Tuesday, May 14, 2013

Some workplace slights are too trivial to support a discrimination lawsuit

Not everything that management does to you is enough to file an employment discrimination lawsuit. The courts require that the plaintiff show that she suffered an "adverse action" that would make the lawsuit worthwhile. At one end of the spectrum, snide glances at the plaintiff are too trivial for litigation. But the termination of plaintiff's employment certainly is enough.

The case is Sotomayor v. City of New York, decided on April 11. This is a published, precedential opinion. Yet, this brief ruling tells us almost nothing other than that the plaintiff brought a discrimination case that was dismissed by the district court in a thorough opinion that the Second Circuit endorses. To find out what happened in this case, read the district court ruling, at 862 F. Supp. 2d 226 (E.D.N.Y. 2012).

The plaintiff was a New York City school teacher who raised a variety of claims under the discrimination laws. The opening paragraphs of the district court opinion set the tone:

This is one of a growing number of cases where teachers are subject to more frequent and intense classroom observation, checks, directions, and suggestions in an attempt to raise the quality of teaching. Whether the effect here was improvement of teaching quality — or, as plaintiff claims, unnecessary discriminatory and counterproductive stress on a devoted teacher — is not decided. The educational policy involved and its execution have not violated this teacher's rights under federal, New York state, or New York City law.

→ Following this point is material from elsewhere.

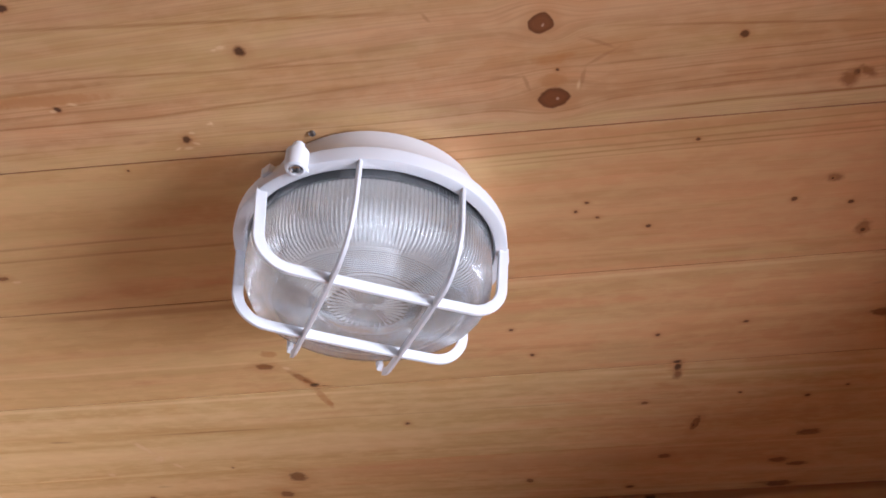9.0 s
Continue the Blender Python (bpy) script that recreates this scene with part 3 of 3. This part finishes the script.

Beginning in the 2007-2008 school year, plaintiff Gladys Sotomayor, a New York City public school teacher, among other allegedly adverse actions, received increasingly frequent classroom observations, and was given negative performance evaluations and adverse letters in her file, by her supervisors, Principal Fred Walsh and Assistant Principal Jeanette Smith. Defendants insist that Sotomayor was an underperforming teacher who needed this help, critique, and extra supervision. Sotomayor, a Hispanic-American woman over fifty, claims that these actions were the product of age, race, and national origin discrimination.
The district court threw out the case, in part, because plaintiff could not make out any adverse actions. Plaintiff claims that she suffered a variety of slights in the course of her employment. But it is not an adverse action for supervisors to criticize plaintiff in the course of evaluating and correcting her work. While plaintiff was frequently observed in the course of her teaching responsibilities, these observations had no longstanding consequences on the terms and conditions of her employment, i.e., they did not predicate subsequent pay reductions or other penalties. Nor did negative letters to plaintiff's file constitute an adverse action. In addition, "while defendants failed to scrupulously honor each of Sotomayor's teaching preferences, there is no evidence that her assignments were 'materially less prestigious, materially less suited to her skills and expertise, or materially less conducive to career advancement' such that they constitute an adverse employment action." Similarly, plaintiff's undesirable room assignment was not an adverse action since they did not place her in a dingy and cold teaching environment that made it difficult for her to teach.

The moral of the story is that not every slight or inconvenience constitutes an adverse action under the federal civil rights laws. This is among the many reasons that Title VII and ADEA claims are dismissed on a motion for summary judgment. For defense lawyers, keep this in mind in pondering a summary judgment motion. For plaintiff's lawyers, keep this in mind in deciding whether to file the lawsuit.